--- start ---

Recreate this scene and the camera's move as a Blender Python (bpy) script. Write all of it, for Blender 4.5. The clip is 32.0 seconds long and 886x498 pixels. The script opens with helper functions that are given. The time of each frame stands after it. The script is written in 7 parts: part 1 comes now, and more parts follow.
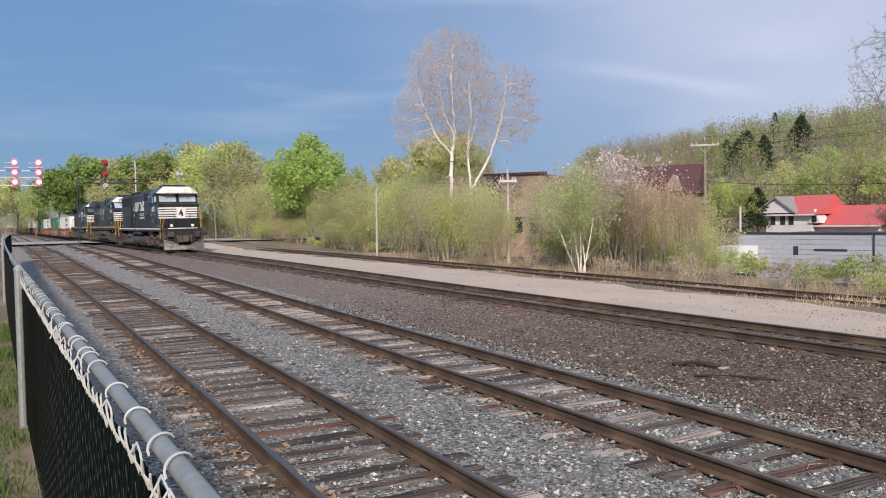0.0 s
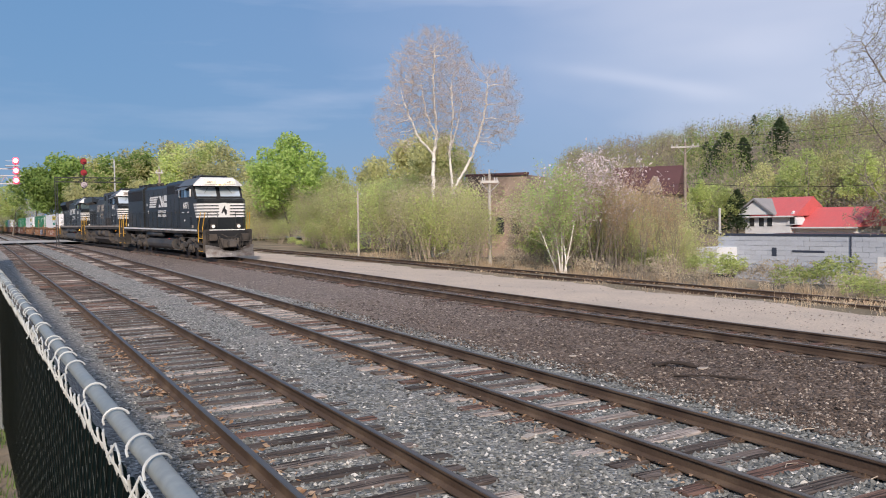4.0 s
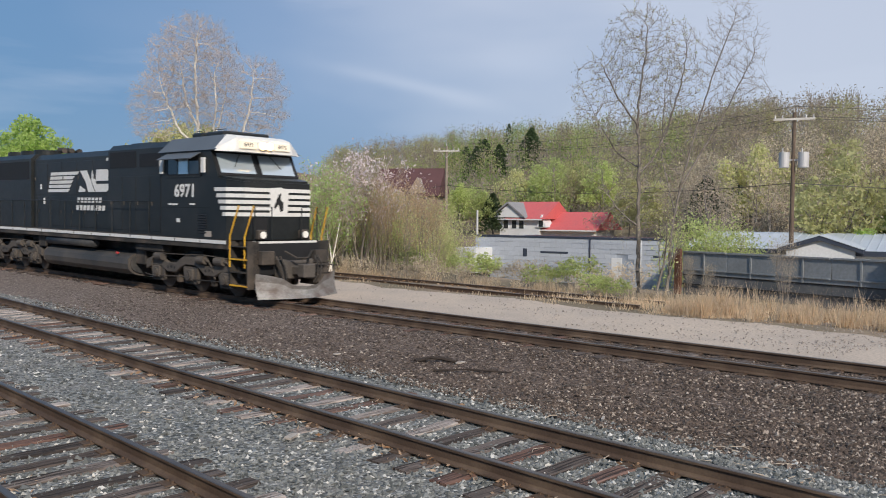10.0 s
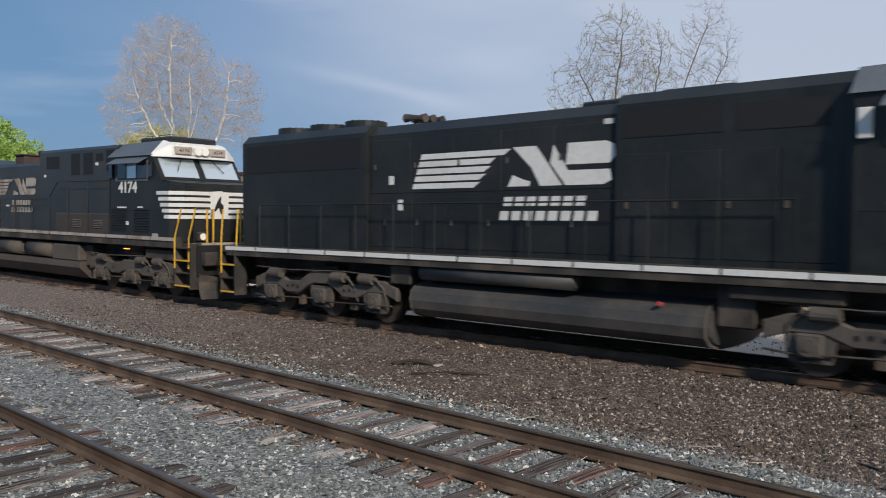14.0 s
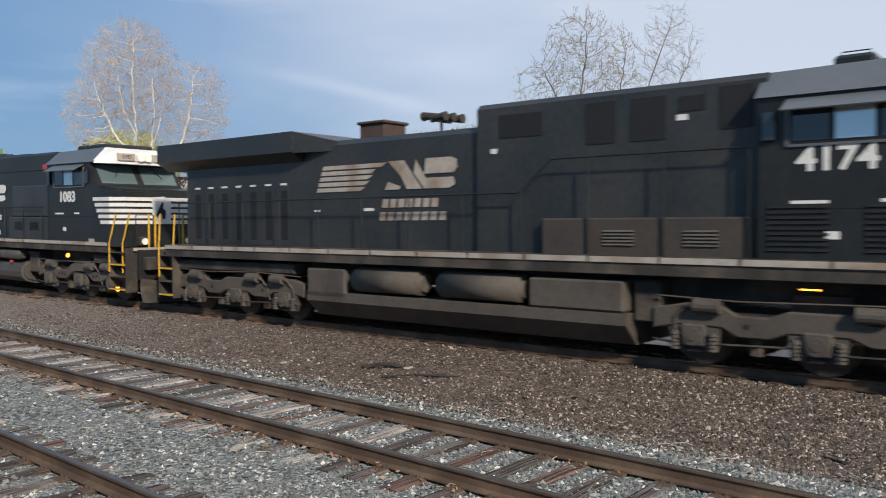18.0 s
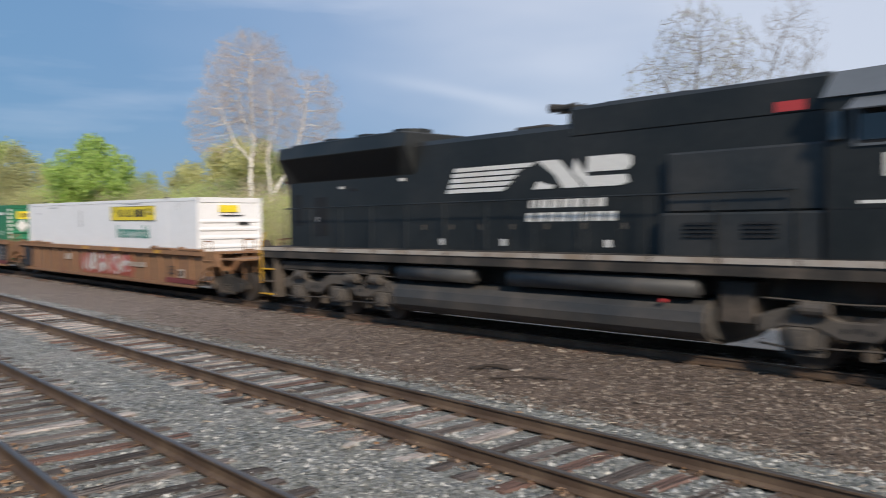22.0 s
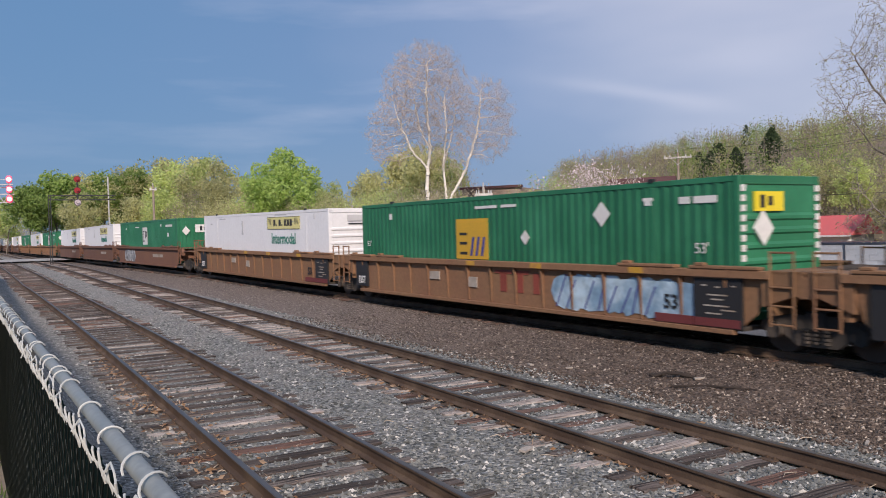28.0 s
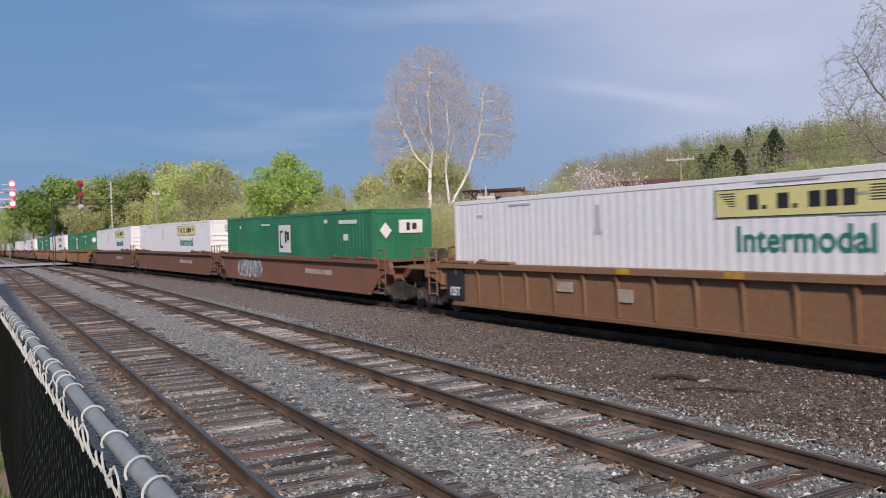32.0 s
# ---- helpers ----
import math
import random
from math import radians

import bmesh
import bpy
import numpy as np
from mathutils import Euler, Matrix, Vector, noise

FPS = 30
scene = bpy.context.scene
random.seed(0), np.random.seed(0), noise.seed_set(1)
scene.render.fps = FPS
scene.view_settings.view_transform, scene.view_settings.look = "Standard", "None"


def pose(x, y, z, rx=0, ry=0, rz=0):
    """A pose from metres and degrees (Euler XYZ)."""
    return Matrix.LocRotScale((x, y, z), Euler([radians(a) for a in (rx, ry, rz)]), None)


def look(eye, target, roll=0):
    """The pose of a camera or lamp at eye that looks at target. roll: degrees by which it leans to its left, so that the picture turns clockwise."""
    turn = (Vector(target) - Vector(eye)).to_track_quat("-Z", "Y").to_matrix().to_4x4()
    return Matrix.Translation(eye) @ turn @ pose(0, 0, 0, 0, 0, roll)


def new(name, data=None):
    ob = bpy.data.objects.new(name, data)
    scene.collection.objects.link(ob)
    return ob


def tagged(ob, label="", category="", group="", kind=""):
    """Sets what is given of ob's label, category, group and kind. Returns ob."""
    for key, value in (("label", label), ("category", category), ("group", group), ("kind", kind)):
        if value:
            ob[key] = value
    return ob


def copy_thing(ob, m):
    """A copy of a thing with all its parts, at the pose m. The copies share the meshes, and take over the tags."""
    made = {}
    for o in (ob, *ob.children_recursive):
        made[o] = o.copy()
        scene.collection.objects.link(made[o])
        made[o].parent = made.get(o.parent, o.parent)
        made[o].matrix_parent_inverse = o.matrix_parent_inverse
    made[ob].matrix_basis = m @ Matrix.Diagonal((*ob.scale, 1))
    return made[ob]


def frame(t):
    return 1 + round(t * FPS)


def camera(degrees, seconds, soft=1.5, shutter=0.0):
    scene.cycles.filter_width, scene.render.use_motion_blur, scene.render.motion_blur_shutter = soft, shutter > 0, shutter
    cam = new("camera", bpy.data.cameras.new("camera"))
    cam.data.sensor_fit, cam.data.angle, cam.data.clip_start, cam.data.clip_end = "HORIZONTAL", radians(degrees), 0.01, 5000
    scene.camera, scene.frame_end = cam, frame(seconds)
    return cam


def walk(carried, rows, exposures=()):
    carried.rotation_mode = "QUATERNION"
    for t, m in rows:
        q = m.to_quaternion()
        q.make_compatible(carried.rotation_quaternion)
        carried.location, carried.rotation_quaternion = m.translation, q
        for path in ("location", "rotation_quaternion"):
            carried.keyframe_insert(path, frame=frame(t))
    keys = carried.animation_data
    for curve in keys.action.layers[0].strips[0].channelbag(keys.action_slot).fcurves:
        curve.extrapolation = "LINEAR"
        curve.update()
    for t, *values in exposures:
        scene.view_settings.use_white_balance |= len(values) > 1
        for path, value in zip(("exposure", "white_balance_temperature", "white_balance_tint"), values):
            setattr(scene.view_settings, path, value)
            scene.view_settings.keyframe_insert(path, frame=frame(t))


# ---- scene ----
cam = camera(57.2, 32.0, soft=1.0, shutter=0.5)
PATH = [
    (0.0, pose(0, 0, 2.5, 87.90, 1.05, -26.03)),
    (0.5, pose(0, 0, 2.5, 87.92, 0.98, -26.09)),
    (1.0, pose(0, 0, 2.5, 87.87, 0.95, -26.09)),
    (1.5, pose(0, 0, 2.5, 87.86, 0.98, -26.09)),
    (2.0, pose(0, 0, 2.5, 87.90, 1.04, -26.03)),
    (2.5, pose(0, 0, 2.5, 87.91, 1.00, -26.09)),
    (4.5, pose(0, 0, 2.5, 87.89, 0.63, -28.96)),
    (5.0, pose(0, 0, 2.5, 87.83, 0.23, -32.69)),
    (5.5, pose(0, 0, 2.5, 87.81, 0.21, -35.12)),
    (6.0, pose(0, 0, 2.5, 87.79, 0.27, -35.86)),
    (6.5, pose(0, 0, 2.5, 87.80, 0.24, -35.95)),
    (7.0, pose(0, 0, 2.5, 87.78, 0.04, -36.61)),
    (7.5, pose(0, 0, 2.5, 87.80, -0.13, -39.87)),
    (8.0, pose(0, 0, 2.5, 87.72, -0.32, -41.81)),
    (8.5, pose(0, 0, 2.5, 87.65, -0.37, -42.98)),
    (9.0, pose(0, 0, 2.5, 87.65, -0.52, -43.50)),
    (9.5, pose(0, 0, 2.5, 87.68, -0.52, -43.81)),
    (10.0, pose(0, 0, 2.5, 87.73, -0.49, -43.69)),
    (10.5, pose(0, 0, 2.5, 87.72, -0.52, -43.64)),
    (11.0, pose(0, 0, 2.5, 87.95, -0.49, -43.63)),
    (11.5, pose(0, 0, 2.5, 87.99, -0.46, -44.55)),
    (12.0, pose(0, 0, 2.5, 87.97, -0.40, -44.45)),
    (12.5, pose(0, 0, 2.5, 88.12, -0.25, -44.53)),
    (13.0, pose(0, 0, 2.5, 88.06, -0.33, -44.74)),
    (13.5, pose(0, 0, 2.5, 87.98, -0.32, -44.98)),
    (15.5, pose(0, 0, 2.5, 87.93, -0.24, -46.72)),
    (16.0, pose(0, 0, 2.5, 87.96, -0.06, -47.26)),
    (16.5, pose(0, 0, 2.5, 88.07, 0.05, -47.74)),
    (17.0, pose(0, 0, 2.5, 88.12, 0.12, -47.93)),
    (17.5, pose(0, 0, 2.5, 88.12, 0.21, -47.40)),
    (18.0, pose(0, 0, 2.5, 88.09, 0.37, -47.54)),
    (18.5, pose(0, 0, 2.5, 88.13, 0.43, -47.68)),
    (19.0, pose(0, 0, 2.5, 88.20, 0.37, -47.08)),
    (19.5, pose(0, 0, 2.5, 88.22, 0.45, -46.87)),
    (20.0, pose(0, 0, 2.5, 88.23, 0.50, -47.16)),
    (20.5, pose(0, 0, 2.5, 88.29, 0.56, -47.31)),
    (21.0, pose(0, 0, 2.5, 88.35, 0.52, -47.50)),
    (21.5, pose(0, 0, 2.5, 88.36, 0.54, -47.17)),
    (22.0, pose(0, 0, 2.5, 88.28, 0.71, -39.93)),
    (22.5, pose(0, 0, 2.5, 88.48, 1.00, -31.33)),
    (23.0, pose(0, 0, 2.5, 88.57, 1.25, -27.05)),
    (23.5, pose(0, 0, 2.5, 88.66, 1.42, -25.89)),
    (24.0, pose(0, 0, 2.5, 88.71, 1.61, -26.10)),
    (24.5, pose(0, 0, 2.5, 88.76, 1.60, -26.43)),
    (25.0, pose(0, 0, 2.5, 88.70, 1.59, -26.73)),
    (25.5, pose(0, 0, 2.5, 88.74, 1.59, -27.02)),
    (27.5, pose(0, 0, 2.5, 88.78, 1.55, -27.64)),
    (28.0, pose(0, 0, 2.5, 88.83, 1.55, -27.69)),
    (28.5, pose(0, 0, 2.5, 88.89, 1.56, -27.69)),
    (29.0, pose(0, 0, 2.5, 88.89, 1.54, -27.69)),
    (29.5, pose(0, 0, 2.5, 88.95, 1.57, -27.70)),
    (30.0, pose(0, 0, 2.5, 88.95, 1.58, -27.70)),
    (30.5, pose(0, 0, 2.5, 88.95, 1.55, -27.69)),
    (31.0, pose(0, 0, 2.5, 88.96, 1.57, -27.59)),
    (31.5, pose(0, 0, 2.5, 89.00, 1.70, -27.52)),
    (32.0, pose(0, 0, 2.5, 89.05, 1.76, -27.51)),
]
# the clip's camera opens and closes its exposure a little on the way
EXPOSURES = [(0.0, 0.1, 6550, 18), (6.0, 0.1, 6400, 16), (6.8, -0.06, 6300, 13), (9.0, -0.06, 6350, 12), (13.0, -0.18, 6300, 11), (16.0, -0.14, 6450, 10), (17.5, -0.1, 6450, 9), (18.0, 0.12, 6500, 10), (19.5, 0.1, 6500, 10), (21.0, 0.06, 6500, 11), (23.0, 0.06, 6550, 13), (24.5, 0.0, 6500, 17), (28.0, -0.1, 6500, 20), (32.0, -0.07, 6500, 20)]
walk(cam, PATH, EXPOSURES)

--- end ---

◆ Exercise directions ◆
Make a copy of each line that contains the string "rows".

◆ Output of the exercise ◆
def walk(carried, rows, exposures=()):
    for t, m in rows:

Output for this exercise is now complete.